Die Türkei ist nicht sicher!
Von rechtsstaatlichen Standards ist in der Türkei vier Jahre nach dem EU-Türkei-Deal und dem gescheiterten Putschversuch nichts übrig. Die Gefährdungslage für türkische Staatsangehörige hat sich rapide zugespitzt. 2019 ist die Türkei unter den zehn häufigsten Herkunftsländern der Asylantragsstellenden in der EU, Tendenz steigend. In Deutschland belegt die Türkei 2019 den dritten Platz der Hauptherkunftsländer.
Von rechtsstaatlichen Standards ist in der Türkei vier Jahre nach dem EU ‑Türkei-Deal und dem gescheiterten Putschversuch nichts übrig.
Auch für Schutzsuchende in der Türkei trug der staatliche Umbau nach dem gescheiterten Putschversuch zu einer Verschlechterung des generell brüchigen Schutzsystems bei.
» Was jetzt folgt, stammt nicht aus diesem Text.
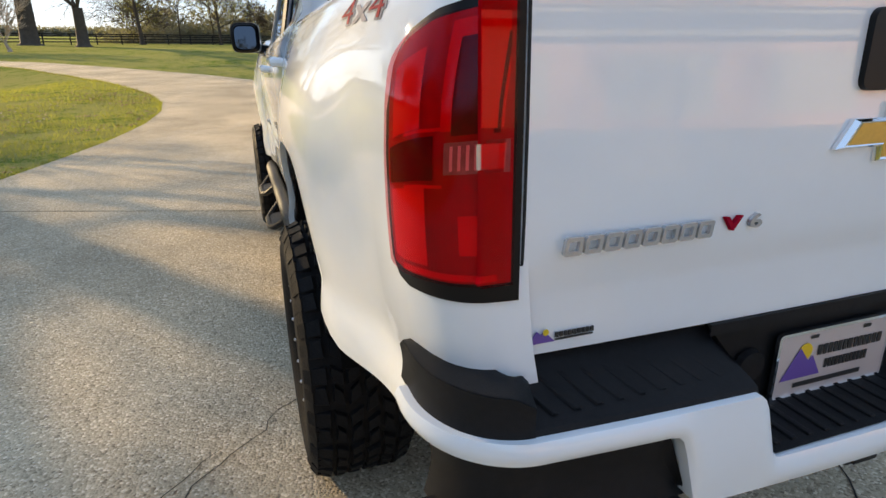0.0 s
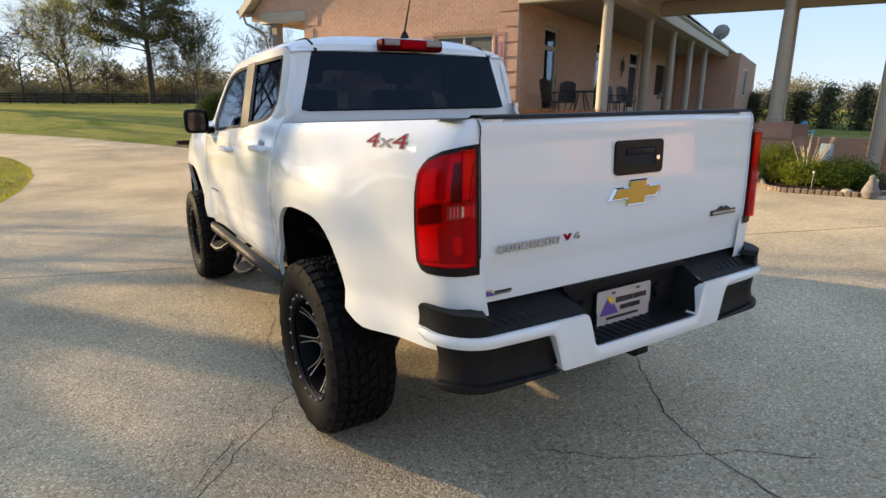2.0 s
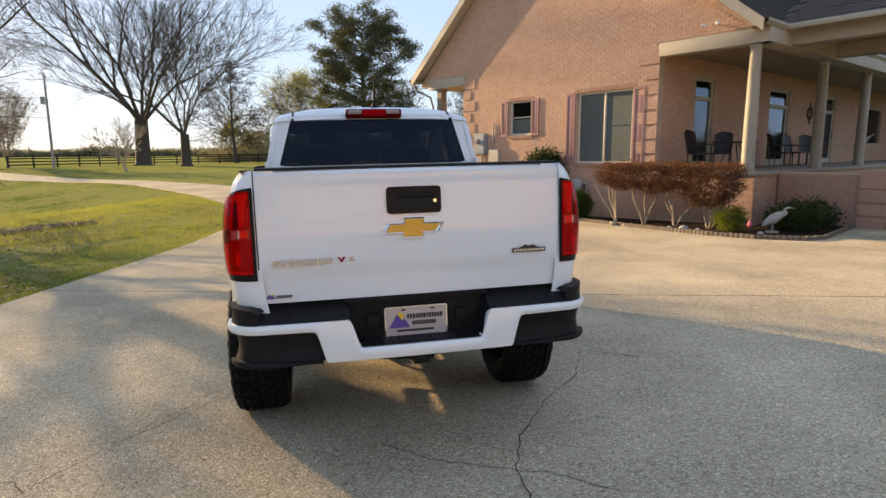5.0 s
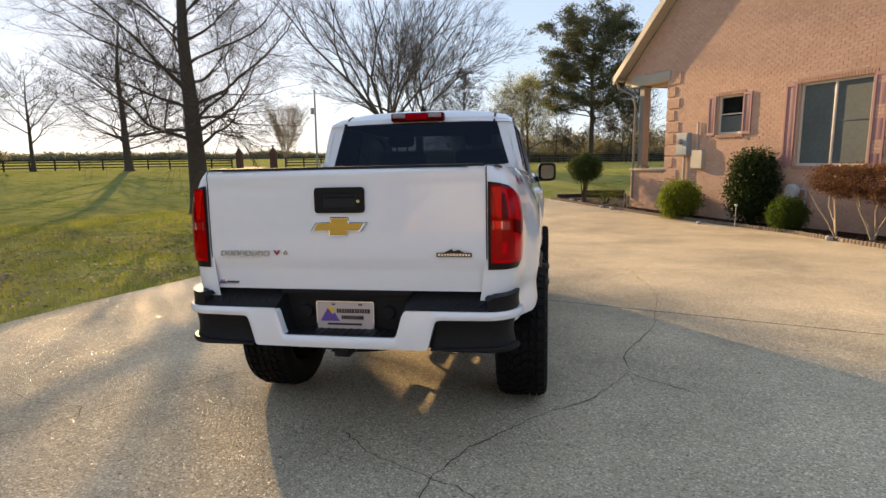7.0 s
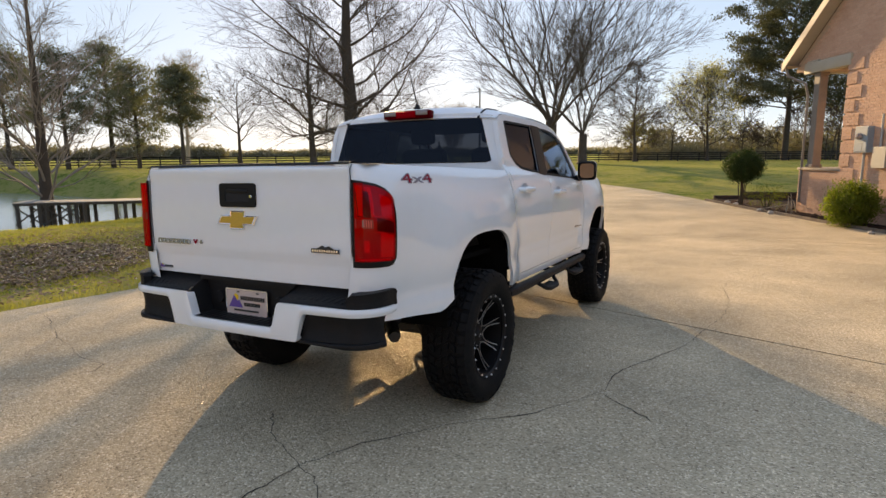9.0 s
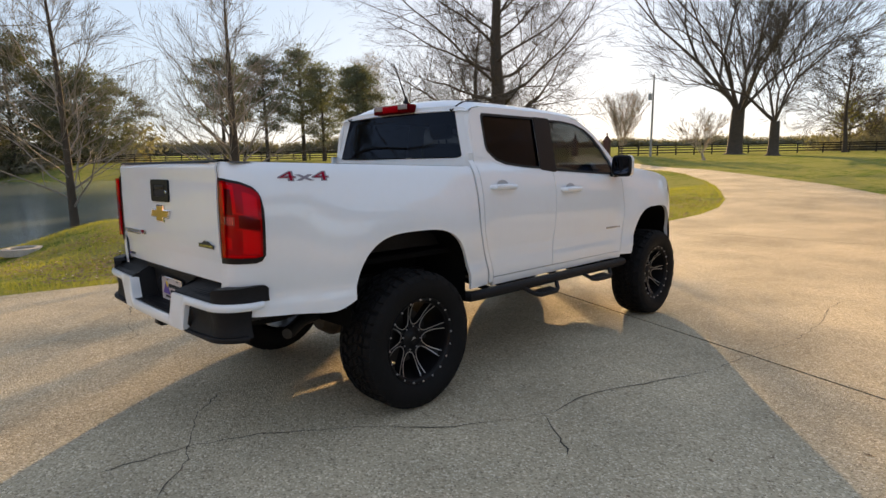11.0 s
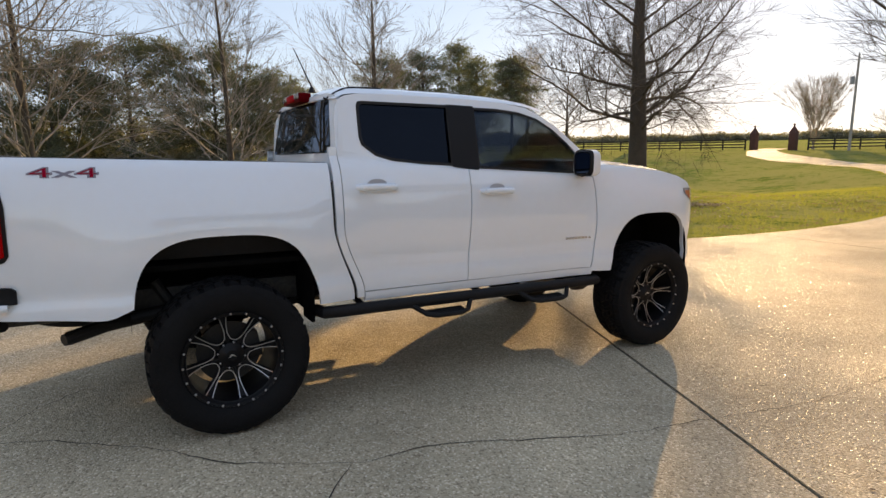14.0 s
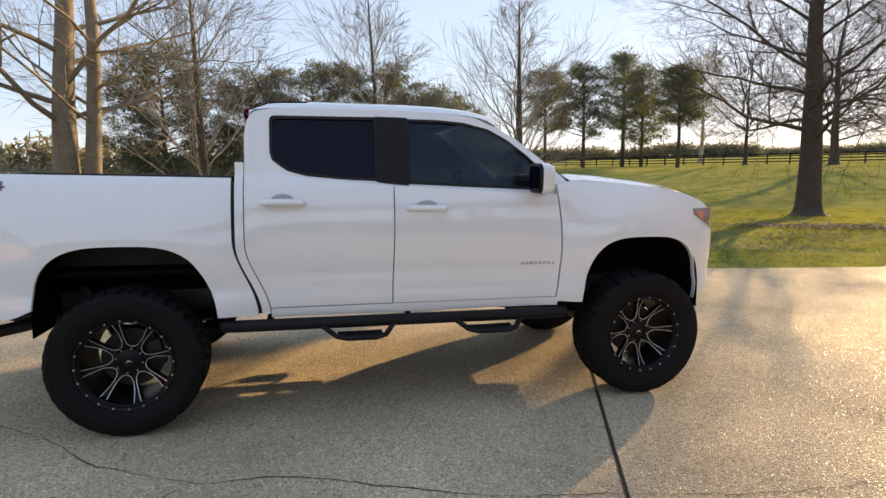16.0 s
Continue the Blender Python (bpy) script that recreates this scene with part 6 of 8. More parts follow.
# roof: two slopes with courses of shingles, rakes, gutters
roof = None
for sg in (1, -1):
    eave_y = RIDGE_Y + sg * 6.45
    s = Shape()
    s.grid([[(x, eave_y, EAVE_Z - 0.04), (x, RIDGE_Y, rake(RIDGE_Y) - 0.0)] for x in (GX - 0.42, FX1)], flip=sg > 0)
    r = part("roof_slope", s, SHINGLE, house, "brown shingle roof slope", smooth=0)
    n = 46
    s = Shape()
    for k in range(n):
        u0, u1 = k / n, (k + 1.25) / n
        x = GX - 0.42
        while x < 36.0 if sg < 0 else x < GX + 0.3:
            wd = random.uniform(0.25, 0.42)
            o = random.uniform(0.004, 0.016)
            if u1 <= 1:
                pts = []
                for xx, u, h in ((x, u0, 0.022 + o), (x + wd - 0.008, u0, 0.022 + o), (x + wd - 0.008, u1, 0.006), (x, u1, 0.006)):
                    pts.append((xx, eave_y + (RIDGE_Y - eave_y) * u, EAVE_Z - 0.04 + (rake(RIDGE_Y) - EAVE_Z + 0.04) * u + h))
                s.add(pts, [(0, 1, 2, 3) if sg < 0 else (3, 2, 1, 0)])
            x += wd
    part("shingles", s, SHINGLE, r, smooth=0, kind="stuff")
    rk = Shape()
    for a, b, th in (((GX - 0.42), (GX - 0.36), 0.24),):
        rk.grid([[(a, eave_y, EAVE_Z - 0.06 - th), (a, RIDGE_Y, rake(RIDGE_Y) - 0.02 - th)], [(a, eave_y, EAVE_Z - 0.03), (a, RIDGE_Y, rake(RIDGE_Y) + 0.01)], [(b, eave_y, EAVE_Z - 0.03), (b, RIDGE_Y, rake(RIDGE_Y) + 0.01)], [(b, eave_y, EAVE_Z - 0.06 - th), (b, RIDGE_Y, rake(RIDGE_Y) - 0.02 - th)]], flip=sg < 0)
        rk.grid([[(a, eave_y, EAVE_Z - 0.06 - th), (a, RIDGE_Y, rake(RIDGE_Y) - 0.02 - th)], [(b, eave_y, EAVE_Z - 0.06 - th), (b, RIDGE_Y, rake(RIDGE_Y) - 0.02 - th)]], flip=sg > 0)
        rk.grid([[(b, eave_y, EAVE_Z - 0.20), (b, RIDGE_Y, rake(RIDGE_Y) - 0.20)], [(GX + 0.02, eave_y, EAVE_Z - 0.20), (GX + 0.02, RIDGE_Y, rake(RIDGE_Y) - 0.20)]], flip=sg > 0)
    part("rake_board", rk, TRIM, house, "cream rake board", smooth=0)
    gut = [(eave_y - sg * 0.02, EAVE_Z - 0.02), (eave_y + sg * 0.10, EAVE_Z - 0.03), (eave_y + sg * 0.11, EAVE_Z - 0.08), (eave_y + sg * 0.04, EAVE_Z - 0.15), (eave_y - sg * 0.02, EAVE_Z - 0.15)]
    part("gutter", Shape().grid([[(x, y, z) for y, z in gut] for x in (GX - 0.42, FX1)], flip=sg > 0), TRIM, house, "cream gutter", smooth=0)
    part("soffit", Shape().box((GX - 0.40, min(eave_y, RIDGE_Y + sg * 6.1), EAVE_Z - 0.17), (FX1, max(eave_y, RIDGE_Y + sg * 6.1), EAVE_Z - 0.15)), SOFFIT, house, smooth=0)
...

Das Prinzip der Nicht-Zurückweisung wird durch Abschiebungen in die Kriegsländer Syrien und Afghanistan weiterhin regelmäßig gebrochen.
Statt Staatspräsident Erdogan als Partner zu hofieren, müssen sich Bundesregierung und EU klar mit der türkischen Zivilgesellschaft solidarisieren und für ihren Schutz eintreten.